**Description of the task**
Scan the data below. Pull out each line where "that" occurs.

**Collected data**
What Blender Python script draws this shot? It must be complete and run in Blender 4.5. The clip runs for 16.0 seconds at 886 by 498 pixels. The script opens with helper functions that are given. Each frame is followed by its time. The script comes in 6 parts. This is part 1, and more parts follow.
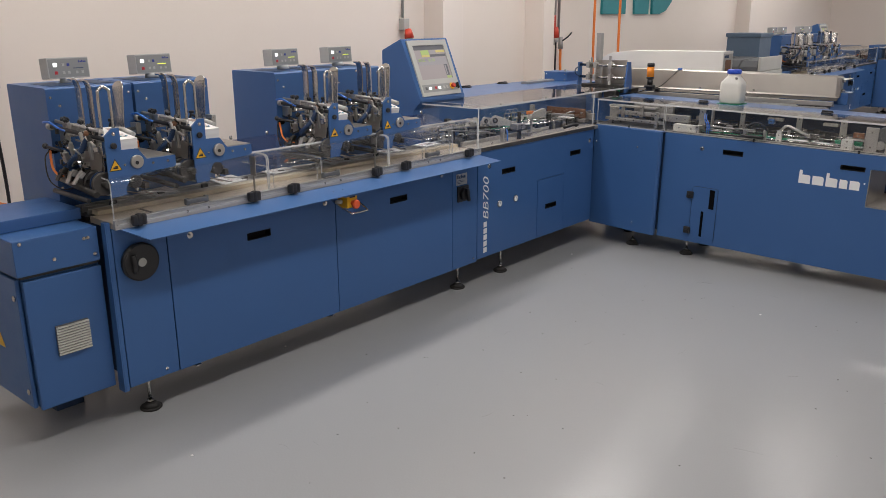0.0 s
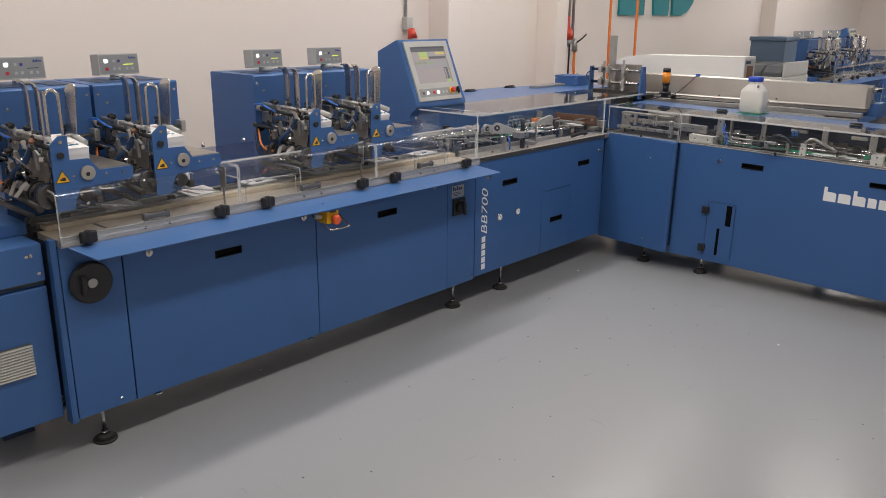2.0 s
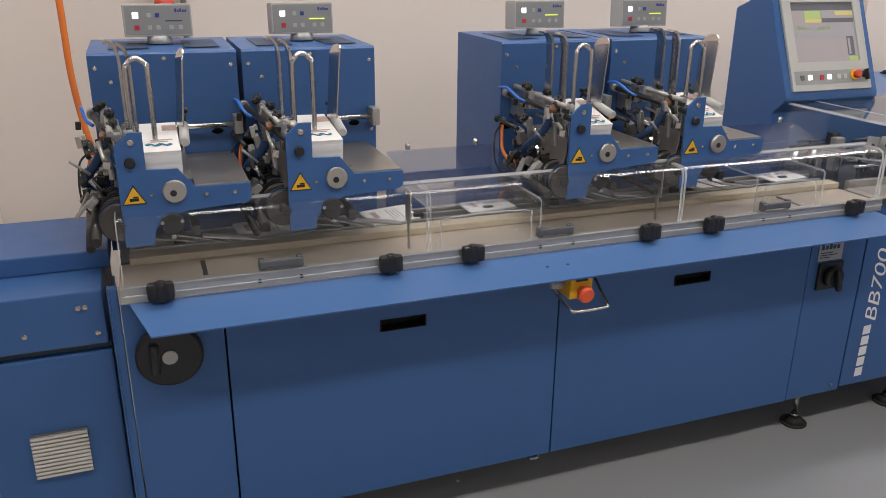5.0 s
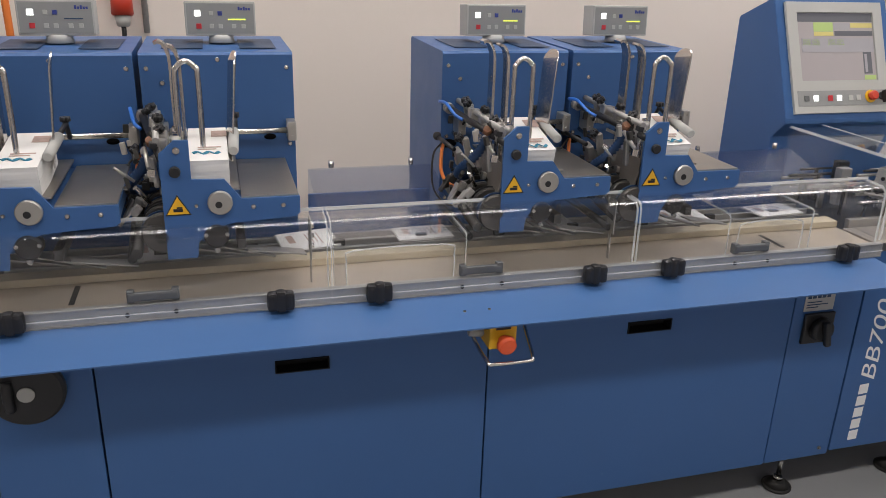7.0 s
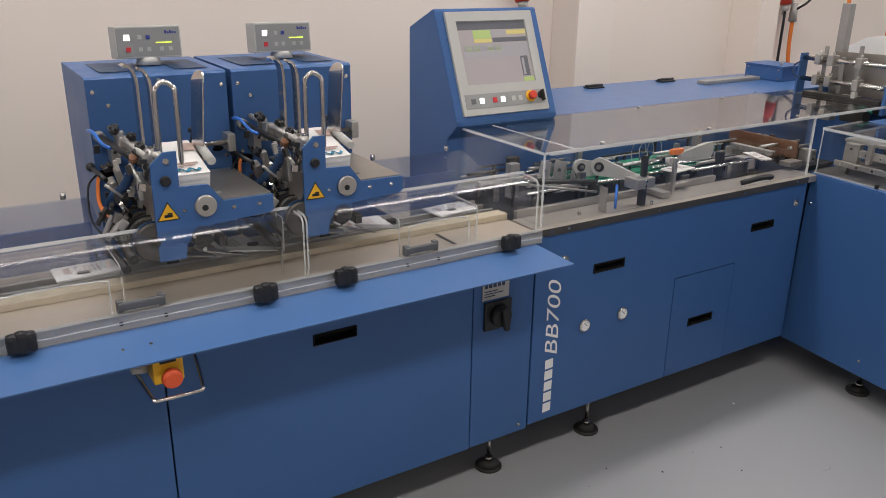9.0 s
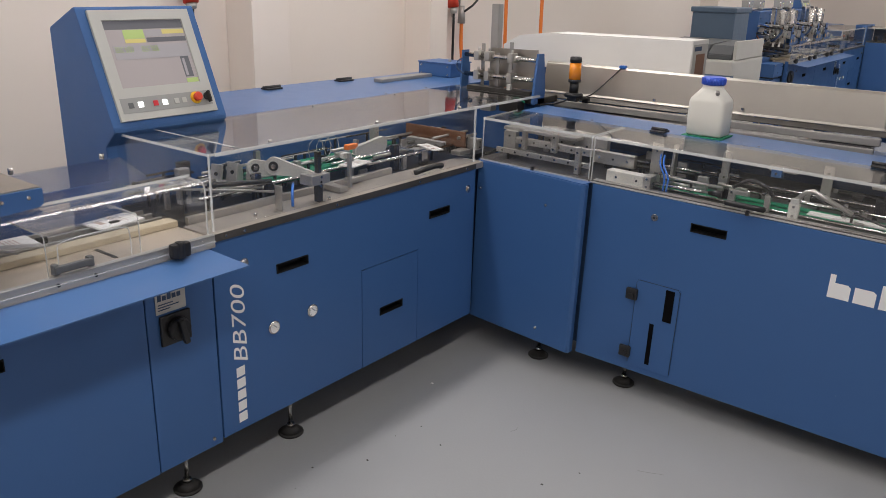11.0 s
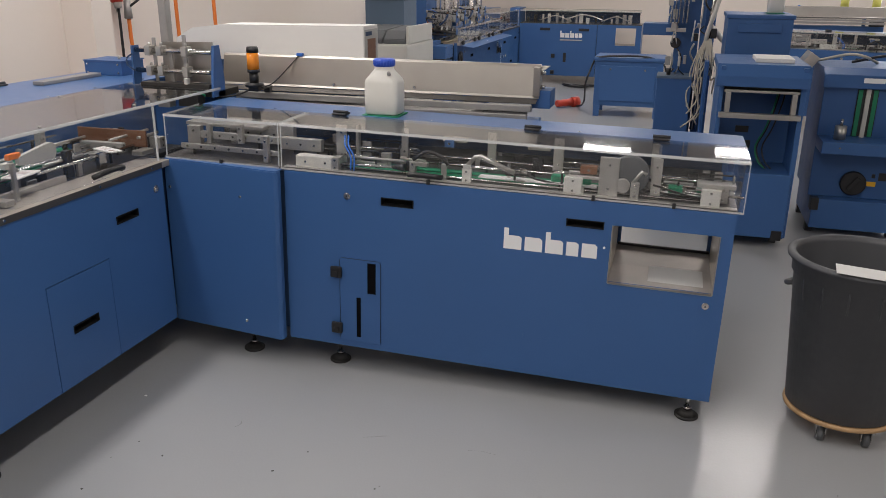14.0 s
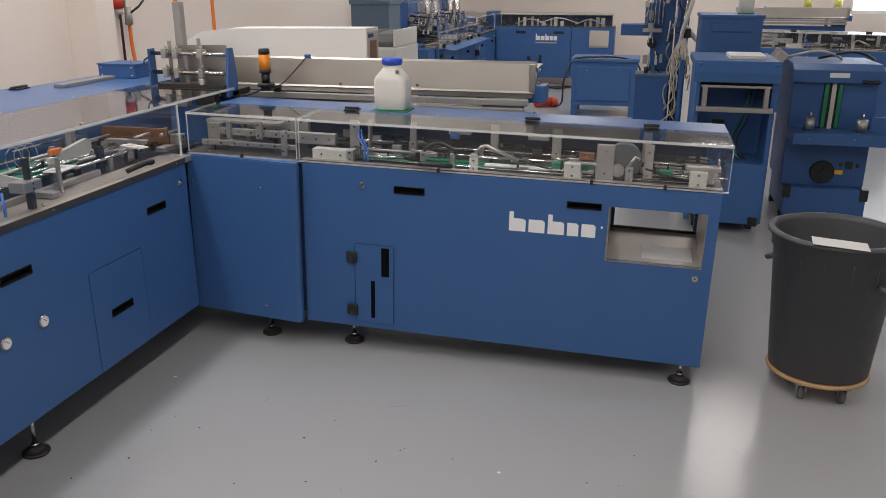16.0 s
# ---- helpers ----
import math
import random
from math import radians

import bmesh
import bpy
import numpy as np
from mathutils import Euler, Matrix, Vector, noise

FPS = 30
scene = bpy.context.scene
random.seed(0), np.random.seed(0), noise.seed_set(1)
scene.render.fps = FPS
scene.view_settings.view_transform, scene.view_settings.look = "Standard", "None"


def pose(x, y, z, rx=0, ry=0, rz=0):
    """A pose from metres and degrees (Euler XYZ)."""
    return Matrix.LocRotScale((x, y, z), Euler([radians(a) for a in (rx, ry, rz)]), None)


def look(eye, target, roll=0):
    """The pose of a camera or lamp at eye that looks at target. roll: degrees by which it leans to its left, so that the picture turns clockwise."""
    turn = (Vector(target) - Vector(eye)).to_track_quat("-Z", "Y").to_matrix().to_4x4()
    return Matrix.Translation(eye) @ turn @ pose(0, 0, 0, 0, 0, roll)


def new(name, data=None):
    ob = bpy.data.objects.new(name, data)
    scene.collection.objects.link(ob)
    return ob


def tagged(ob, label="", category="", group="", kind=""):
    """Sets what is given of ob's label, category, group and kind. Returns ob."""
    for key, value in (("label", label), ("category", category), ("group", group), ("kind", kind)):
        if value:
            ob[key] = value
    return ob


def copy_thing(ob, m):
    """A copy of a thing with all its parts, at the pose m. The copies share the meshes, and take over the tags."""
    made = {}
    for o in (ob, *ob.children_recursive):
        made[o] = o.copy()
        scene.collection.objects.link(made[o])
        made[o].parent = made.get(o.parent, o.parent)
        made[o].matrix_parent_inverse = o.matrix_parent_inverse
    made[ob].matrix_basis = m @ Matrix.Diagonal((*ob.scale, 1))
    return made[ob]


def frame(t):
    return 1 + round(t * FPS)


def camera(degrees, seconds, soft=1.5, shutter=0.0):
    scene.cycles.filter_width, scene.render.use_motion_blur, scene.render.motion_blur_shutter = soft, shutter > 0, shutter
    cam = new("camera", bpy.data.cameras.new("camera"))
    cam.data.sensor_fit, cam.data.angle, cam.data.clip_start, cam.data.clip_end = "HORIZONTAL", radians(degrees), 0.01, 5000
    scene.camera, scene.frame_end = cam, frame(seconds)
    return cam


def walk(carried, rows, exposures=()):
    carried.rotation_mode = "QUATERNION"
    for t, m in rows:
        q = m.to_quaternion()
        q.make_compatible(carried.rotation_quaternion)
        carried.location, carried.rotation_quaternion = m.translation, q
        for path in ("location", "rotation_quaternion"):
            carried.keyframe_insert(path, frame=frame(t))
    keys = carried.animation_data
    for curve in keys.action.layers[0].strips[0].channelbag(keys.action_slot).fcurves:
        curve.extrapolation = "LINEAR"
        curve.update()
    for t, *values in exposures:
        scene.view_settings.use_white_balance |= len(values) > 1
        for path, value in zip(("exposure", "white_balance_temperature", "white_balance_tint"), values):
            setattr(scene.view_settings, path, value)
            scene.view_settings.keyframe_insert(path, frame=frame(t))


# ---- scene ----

**Result for this task**
What Blender Python script draws this shot? It must be complete and run in Blender 4.5. The clip runs for 16.0 seconds at 886 by 498 pixels. The script opens with helper functions that are given. Each frame is followed by its time. The script comes in 6 parts. This is part 1, and more parts follow.
    """The pose of a camera or lamp at eye that looks at target. roll: degrees by which it leans to its left, so that the picture turns clockwise."""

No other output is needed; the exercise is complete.